Indeed, over an hour had gone before Tommy Walker and Don Travis netted for the home side with two quick goals. Tommy Bannan pulled one back for Wrexham with ten minutes remaining, but it was nothing more than a consolation.

Two days later the teams met again at the Racecourse. Wrexham had to replace wingers Glyn Hughes and Eric Betts, both injured on Christmas Day, with young Peter Williams making his first team debut in place of Hughes and Gordon Richards replacing Betts.

In a sensational start to the afternoon there were two goals within the first 90 seconds. Frank Scrine capitalised on a Kenny Chaytor pass to put Oldham in front before Arthur Rowley cracked a thunderbolt against the bar and Bannan netted the rebound.

Mick D’Arcy in the Oldham goal made a wonder save from a powerful header from Ron Hewitt, but the Wrexham livewire was not to be denied and he put the Robins in front after a mad scramble.  Hewitt’s first effort was blocked, as were similar ones from Bannan and Williams before Hewitt made sure.

Oldham fought back and almost equalised through Travis – his shot seemed destined to roll into an empty net before Aly McGowan saved the day by hacking clear. There were also many chances in the second half but none closer than when a Rowley drive rebounded off D’Arcy’s legs.

The final whistle signalled Wrexham’s first home victory since beating Bradford City on October 16. Incidentally, it was also the first League defeat for Athletic since October 9.

***

In February 1955 manager Peter Jackson left the club to take charge at Bradford City. Jackson also took with him his twin sons, Peter junior and David, who were the first twins to have played in the same Wrexham team.

***

After the Jackson clan had departed for Yorkshire the board turned to Cliff Lloyd to take temporary charge.
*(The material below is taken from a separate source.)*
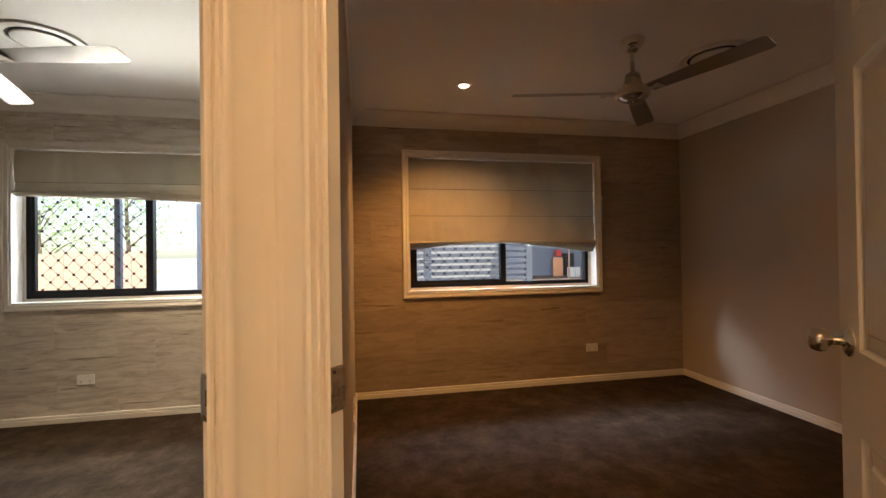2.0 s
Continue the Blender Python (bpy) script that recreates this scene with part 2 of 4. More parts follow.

The Robins were still struggling in the League and were in 21st position when Lloyd took over.  He managed to inspire another five victories before the end of the season – including two 5–0 victories over Crewe Alexandra and Grimsby Town – that helped us to escape relegation by the skin of our teeth.  As a result Lloyd was given the manager’s job on a permanent basis.